Heavily branched/linear polyolefin blends: Synthesis, thermodynamics, and dynamics

Polymer properties and applications are significantly influenced by chain branching. The objective of this dissertation is to explore the long chain branching effect on thermodynamic phase behavior and dynamic properties of branched/linear polyolefin blends.; We successfully synthesized well-defined model linear and branched polyolefins, i.e., poly(ethylene-r-ethylethylene) random copolymers with different percentage of ethylethylene units.; We have employed small angle neutron scattering (SANS) to examine comb/linear blends where the only difference is their branching architecture. We have found that the major contribution to the interaction parameter χ is entropic in origin, due to architectural effects, and architectural asymmetry alone is sufficient to induce phase separation. We also successfully predict these results qualitatively using modified mean field theory.; The next question we have studied is how various factors influence the phase behavior of comb/linear blends. These factors include heat of mixing, arm length difference and temperature. We observed that differences in short chain branching produce enthalpic contributions while long chain branching results in an excess entropy of mixing. Both effects increase the magnitude of the χ parameter, and either can induce phase separation between linear and branched polyolefins.
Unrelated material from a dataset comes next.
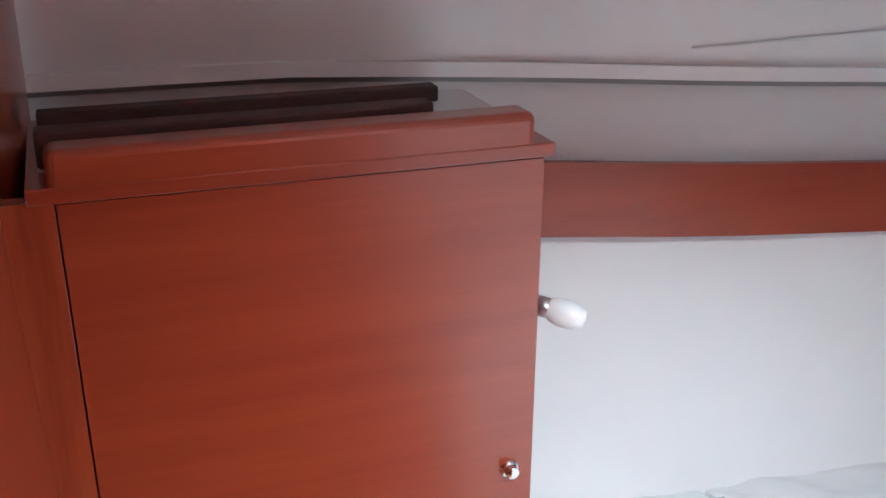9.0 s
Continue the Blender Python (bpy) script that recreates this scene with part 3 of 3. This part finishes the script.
film_creases("film_crease", [[(0.80, 0.10), (0.85, 0.17), (0.88, 0.24)], [(1.005, 0.15), (1.022, 0.115), (1.045, 0.165), (1.06, 0.18)], [(1.06, 0.26), (1.13, 0.25)], [(1.10, 0.205), (1.18, 0.185), (1.27, 0.18)], [(0.32, 0.235), (0.34, 0.232)], [(0.55, 0.245), (0.56, 0.232)]], aft_surface, "sharp creases of clear film", mat_aft, 0.0045, 0.004, 16, 0.0008, 9)
film_creases("film_fold", [[(0.92, 0.040), (0.98, 0.030), (1.08, 0.026), (1.18, 0.034), (1.28, 0.052)], [(0.925, 0.030), (1.0, 0.016), (1.1, 0.012), (1.2, 0.022), (1.26, 0.034)], [(0.92, 0.042), (0.93, 0.018), (0.97, 0.010)], [(0.95, 0.020), (1.05, 0.018), (1.15, 0.020)], [(0.98, 0.028), (1.03, 0.014), (1.10, 0.024)],
             [(0.69, 0.034), (0.73, 0.018), (0.79, 0.010)], [(0.70, 0.03), (0.72, 0.014), (0.76, 0.016)], [(0.82, 0.014), (0.85, 0.010)]], aft_surface, "bunched fold of clear film along the border", mat_aft, 0.007, 0.006, 40, 0.0016, 11)
film_creases("film_crease", [[(0.74, 0.195), (0.80, 0.19), (0.845, 0.15), (0.89, 0.195), (0.925, 0.165), (0.965, 0.2), (1.0, 0.165), (1.04, 0.175), (1.09, 0.2), (1.16, 0.185), (1.25, 0.18)]], aft_surface, "scalloped edge of clear film along the top of the border", mat_aft, 0.005, 0.004, 90, 0.0008, 21)
film_creases("film_crease", [[(0.415, 0.372), (0.445, 0.402), (0.490, 0.464)], [(0.43, 0.372), (0.455, 0.395)]], top_place, "crumples of clear film on the mattress top, whitened for their glints", mat_aft, 0.012, 0.009, 10, 0.003, 17)
film_creases("film_crease", [[(1.171, 1.194), (1.298, 1.196), (1.423, 1.219), (1.52, 1.24)], [(1.171, 1.194), (1.317, 1.167), (1.44, 1.160), (1.56, 1.155)], [(1.165, 1.197), (1.20, 1.188)]], top_place, "two long creases of film by the seam", mat_aft, 0.012, 0.008, 40, 0.0008, 13)

# film hanging below the border: a bag that stands off the front board more towards the doorway
def hem_off(x):
    return between(x, (0.0, 0.16, 0.3, 0.475, 0.6, 0.7, 0.85, 1.0, 1.4, 1.8), (-0.030, -0.024, -0.016, 0.002, 0.014, 0.022, 0.012, 0.006, 0.005, 0.004))


rows = []
for j in range(15):
    f = j / 14
    row = []
    for k in range(301):
        x = 0.04 + 1.83 * k / 300
        n = front_normal(x)
        q = Vector((x * 13, f * 2.6, 5))
        sag = between(x, (0.5, 0.85, 1.3), (0.024, 0.014, 0.006)) * (1 + 0.3 * noise.noise(Vector((x * 4, 0, 0)))) * min(1, (x - 0.02) / 0.2)
        out = (0.004 + (hem_off(x) - 0.004) * math.sin(f * math.pi / 2) ** 0.8) + 0.005 * f * noise.noise(q) + 0.002 * noise.noise(q * 2.7) * f
        p = Vector((x, front_y(x), BASE + 0.020 - (0.020 + sag) * f * f)) + n * out
        if out < 0.0:
            p.y = min(p.y, board_y(x) - 0.004)
        row.append(p)
    rows.append(row)
part("film_hem", sheet(rows), FILM_THICK, mat_aft, "loose hem of clear film below the mattress", True).visible_shadow = False

def film_flake(place, length, width, angle, tilt, seed, parent):
    """A sliver of film added to glint in the hatch light, standing up from the surface: a sloping flank with a ragged
    outline and a short back.
    """
    rng = random.Random(seed)
    face = Vector((math.cos(angle), math.sin(angle), 0))
    along = Vector((-face.y, face.x, 0))
    steps = max(6, int(length / 0.004))
    rows = []
    bend = rng.uniform(-0.25, 0.25)
    for w in (-0.35, 0.0, 0.25, 0.5, 0.75, 1.0):
        row = []
        for k in range(steps + 1):
            u = k / steps - 0.5
            wide = width * (1 - abs(2 * u) ** 2.2) * (0.45 + 1.0 * abs(noise.noise(Vector((u * 8, seed, 0)))) + 0.35 * abs(noise.noise(Vector((u * 27, seed, 3))))) + 0.0006
            t = tilt + 0.07 * noise.noise(Vector((u * 3, w, seed)))
            top = 0.8 * width * math.sin(tilt) * (1 - abs(2 * u) ** 4)
            p = place + along * (u * length) + face * (bend * length * u * u)
            if w < 0:
                p = p + face * (w * width * 0.6) + Vector((0, 0, 0.0005))
            else:
                p = p + face * (w * wide * math.cos(t)) + Vector((0, 0, top - w * wide * math.sin(t)))
            row.append(p)
        rows.append(row)
    part("film_glint", sheet(rows), FILM_FLAKE, parent, "sliver of clear film added and tilted to glint", True).visible_shadow = False


# Glints on top, edge, seam and hem: added slivers tilted towards the hatch.
for k, (cx, cy, length, width, angle) in enumerate([(0.455, 0.40, 0.085, 0.020, -0.70), (0.49, 0.43, 0.05, 0.014, -0.55), (0.432, 0.285, 0.035, 0.020, -0.5), (0.486, 0.25, 0.025, 0.016, -0.3), (0.608, 0.372, 0.022, 0.018, -0.4),
                                                    (0.61, 0.32, 0.035, 0.015, 0.1), (0.635, 0.33, 0.06, 0.008, 0.3), (0.708, 0.39, 0.06, 0.010, 0.35), (0.551, 0.456, 0.028, 0.010, -0.6), (0.655, 0.30, 0.03, 0.014, -0.8), (0.74, 0.345, 0.035, 0.012, -0.4),
                                                    (0.82, 0.36, 0.06, 0.010, 0.2), (0.90, 0.37, 0.04, 0.014, -0.5), (1.338, 1.37, 0.05, 0.022, -0.6), (1.30, 1.345, 0.03, 0.012, -0.4)]):
    film_flake(top_place(cx, cy)[0], length * 1.7, width * 0.8, angle, 0.74, k + 1, mat_aft)
for k, (x, h, length, width, angle) in enumerate([(0.60, 0.215, 0.05, 0.010, 0.2), (0.645, 0.20, 0.06, 0.008, 0.5), (0.70, 0.215, 0.08, 0.016, -0.2), (0.73, 0.20, 0.05, 0.014, -0.9), (0.79, 0.225, 0.05, 0.018, -0.5), (0.855, 0.21, 0.07, 0.030, -0.9), (0.90, 0.20, 0.05, 0.026, -0.6),
                                                  (0.94, 0.215, 0.04, 0.018, -1.1), (0.985, 0.205, 0.06, 0.026, -0.8), (1.05, 0.20, 0.05, 0.022, -1.0), (1.10, 0.21, 0.06, 0.026, -0.7), (1.15, 0.20, 0.05, 0.020, -0.9), (1.21, 0.215, 0.09, 0.008, -1.3), (1.32, 0.21, 0.05, 0.008, -1.2)]):
    film_flake(aft_surface(x, h)[0] - Vector((0, 0, 0.003)), length * 1.5, width * 0.65, angle, 0.70, 90 + k, mat_aft)
for k, (x, up_by, length, width) in enumerate([(0.085, 0.012, 0.025, 0.012), (0.125, 0.018, 0.02, 0.012), (0.255, 0.008, 0.022, 0.026), (0.37, 0.004, 0.03, 0.010), (0.43, 0.002, 0.04, 0.010), (0.60, 0.0, 0.05, 0.014), (0.66, 0.004, 0.03, 0.010),
                                               (0.73, 0.008, 0.04, 0.030), (0.765, 0.004, 0.03, 0.032), (0.80, 0.012, 0.025, 0.024), (0.79, 0.034, 0.018, 0.014), (0.885, 0.006, 0.03, 0.030), (0.915, 0.0, 0.05, 0.016), (1.05, 0.008, 0.025, 0.026), (1.115, 0.018, 0.022, 0.016), (0.52, 0.0, 0.03, 0.010)]):
    film_flake(Vector((x, seam_y(x) + up_by, M + 0.009)), length * 1.3, width * 0.75, -0.75 + 0.5 * math.sin(k * 2.3), 0.70, 40 + k, mat_fore)
for k, (x, f) in enumerate([(0.57, 0.6), (0.615, 0.5), (0.645, 0.65), (0.67, 0.5), (0.695, 0.6), (0.72, 0.5)]):
    film_flake(Vector((x, front_y(x), BASE + 0.024 - 0.045 * f * f)) + front_normal(x) * (0.006 + hem_off(x) * f ** 0.8), 0.03 + 0.012 * math.sin(k * 1.9), 0.004 + 0.005 * (k / 5), -0.9 + 0.5 * math.sin(k * 2.7), 0.42, 70 + k, mat_aft)

# the gathered film along the seam
rng = random.Random(6)
lines = []
for row in range(3):
    x = -0.20
    while x < 1.38:
        step = rng.uniform(0.05, 0.16)
        off = rng.uniform(-0.008, 0.010)
        if x > 0.45 or rng.random() < 0.45:
            lines.append([(x, seam_y(x) + off), (x + step / 2, seam_y(x + step / 2) + off + rng.uniform(-0.005, 0.005)), (x + step, seam_y(x + step) + off)])
        x += step * rng.uniform(0.8, 1.6)
for x in (0.10, 0.165, 0.298, 0.30, 0.60, 0.72, 0.735, 0.75, 0.845, 0.855, 1.04, 1.10):
    y = seam_y(x)
    lines.append([(x, y - 0.008), (x + rng.uniform(-0.01, 0.012), y + 0.012), (x + rng.uniform(-0.012, 0.02), y + 0.03)])
film_creases("film_ruffle", lines, lambda x, y: (Vector((x, y, M + 0.001)), Vector((0, 0, 1))), "gathered clear film along the seam", mat_fore, 0.005, 0.005, 12, 0.0008, 15)

rows = []
for j in range(9):
    row = []
    for k in range(601):
        x = -0.22 + 1.62 * k / 600
        w = (j - 4) / 4
        gain = 0.5 + 0.9 * max(0.0, noise.noise(Vector((x * 6, 1.0, 0)))) + (1.3 if x > 0.5 else 0.2)
        q = Vector((x * 24, j * 0.5, 2.0))
        y = seam_y(x) + 0.004 + 0.021 * w + 0.004 * noise.noise(q)
        row.append(Vector((x, y, M + 0.002 - 0.004 * (w > 0.6) + (1 - w * w) * 0.008 * gain * (0.35 + abs(noise.noise(q)) + 0.5 * abs(noise.noise(q * 2.3))))))
    rows.append(row)
part("film_hem", sheet(rows), FILM_GATHER, mat_fore, "gathered hem of clear film on the seam").visible_shadow = False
We also found that there exists an inverse relation between χ and radius of gyration of the arm R_M, suggested by the modified mean field theory, although the suggested −3 power seems to be too strong. Temperature study of miscible comb/linear blends gave evidence that χ has almost no dependence on temperature and hence is truly entropic in origin.; Dynamic mechanical spectroscopy has been used to explore the dynamic properties of linear, branched polyolefins and their blends. We have observed that long chain branching introduced broadened and slower relaxation spectra, the longest relaxation times and viscosities seemed to correlate with the longest end-to-end linear length, the number of branches only had a small effect on the rheological properties, and the miscible comb/linear blends behaved conventionally and can be characterized by typical linear/linear mixing rules. Furthermore, the modified reptation theory for comb polymer cannot describe these model polyolefins very well when the branches are not well entangled.